18 Jun 2019 Redistricting Ruling Won’t End Gerrymandering, Just Maybe Change Who Does It
Maybe the Republicans in Virginia should have hired the Washington Post to argue for them before the U.S. Supreme Court.
The Court just ruled against the Republican-controlled House of Delegates in the legislative redistricting case of Virginia House of Delegates v. Bethune-Hill. The justices ruled against the delegates’ contention that they had standing to sue against court-mandated changes to their original plan. That plan was challenged as being racially discriminatory, even though the Obama Justice Department and the state’s Legislative Black Caucus both supported the map.
This ruling was on standing rather than about race. The more political cases involving redistricting that are being argued during this term – Rucho v. Common Cause and Lamone v. Benisek – have yet to be decided.
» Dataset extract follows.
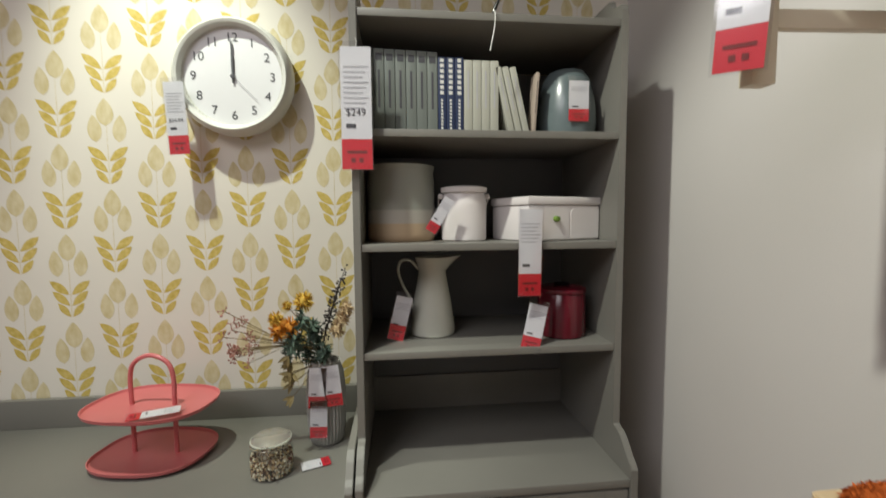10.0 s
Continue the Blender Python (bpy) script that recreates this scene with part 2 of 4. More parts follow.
def plank_wood(name):
    """Rustic vinyl plank: long streaks of tan, brown and grey, with swirling knots and fine dark grain."""
    m = bpy.data.materials.new(name)
    m.use_nodes = True
    n, l = m.node_tree.nodes, m.node_tree.links
    p = n["Principled BSDF"]
    tc, info = n.new("ShaderNodeTexCoord"), n.new("ShaderNodeObjectInfo")
    off, add = n.new("ShaderNodeVectorMath"), n.new("ShaderNodeVectorMath")
    off.operation = "SCALE"
    off.inputs[0].default_value = (31.0, 17.0, 5.0)
    l.new(info.outputs["Random"], off.inputs["Scale"])
    l.new(tc.outputs["Object"], add.inputs[0])
    l.new(off.outputs[0], add.inputs[1])

    def tex(stretch, scale, detail, warp):
        mp, t = n.new("ShaderNodeMapping"), n.new("ShaderNodeTexNoise")
        mp.inputs["Scale"].default_value = stretch
        t.inputs["Scale"].default_value, t.inputs["Detail"].default_value, t.inputs["Distortion"].default_value = scale, detail, warp
        l.new(add.outputs[0], mp.inputs[0])
        l.new(mp.outputs[0], t.inputs["Vector"])
        return t.outputs[0]

    def ramp(src, stops):
        k = n.new("ShaderNodeValToRGB")
        k.color_ramp.elements[0].position, k.color_ramp.elements[0].color = stops[0][0], (*stops[0][1], 1)
        k.color_ramp.elements[1].position, k.color_ramp.elements[1].color = stops[-1][0], (*stops[-1][1], 1)
        for pos, col in stops[1:-1]:
            k.color_ramp.elements.new(pos).color = (*col, 1)
        l.new(src, k.inputs[0])
        return k.outputs[0]

    def times(a, b):
        k = n.new("ShaderNodeMix")
        k.data_type, k.blend_type = "RGBA", "MULTIPLY"
        k.inputs[0].default_value = 1.0
        l.new(a, k.inputs[6])
        l.new(b, k.inputs[7])
        return k.outputs[2]

    broad = tex((6.0, 0.8, 1.0), 1.9, 4, 0.7)
    swirl = tex((10.0, 1.5, 1.0), 2.4, 2, 1.8)
    grain = tex((60.0, 2.2, 1.0), 4.0, 5, 0.8)
    tone = ramp(broad, ((0.3, (0.21, 0.13, 0.085)), (0.45, (0.37, 0.23, 0.145)), (0.56, (0.56, 0.375, 0.24)), (0.72, (0.44, 0.32, 0.23))))
    knot = ramp(swirl, ((0.28, (0.55, 0.5, 0.46)), (0.4, (0.96, 0.96, 0.96)), (0.5, (0.8, 0.77, 0.75)), (0.56, (1.0, 1.0, 1.0)), (0.7, (1.14, 1.12, 1.05))))
    fine = ramp(grain, ((0.34, (0.8, 0.77, 0.75)), (0.6, (1.06, 1.06, 1.06))))
    l.new(times(times(tone, knot), fine), p.inputs["Base Color"])
    p.inputs["Roughness"].default_value = 0.42
    bn = n.new("ShaderNodeBump")
    bn.inputs["Strength"].default_value, bn.inputs["Distance"].default_value = 0.15, 0.0015
    l.new(grain, bn.inputs["Height"])
    l.new(bn.outputs[0], p.inputs["Normal"])
    return m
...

What’s interesting is that the Post, seemingly without realizing it, stated the plain truth that gerrymandering is just part of politics unless the system is completely overhauled. And that’s not what the winners in this case really want.
Virginia’s liberal executive branch didn’t want to defend the case any longer, and this ruling said that was alright. Governor Ralph Northam said that “voters should choose their representatives, not the other way around.”
But the Post made a very succinct observation. The article explained in paragraph three:
Democrats have been hoping that a wave of successes in recent Virginia elections will move them into control of the legislature for the first time since 1995. The party in charge in 2021 will oversee the next statewide redistricting effort, following next year’s census — potentially cementing an advantage in future elections.
Republicans appear to be at a disadvantage in the next election under the court-drawn redistricting. If the Democrats take over, they will control redistricting – and will likely redistrict, the Post points out, to their political advantage. Possibly by using race.
So the cycle begins anew, but with the other party drawing the lines.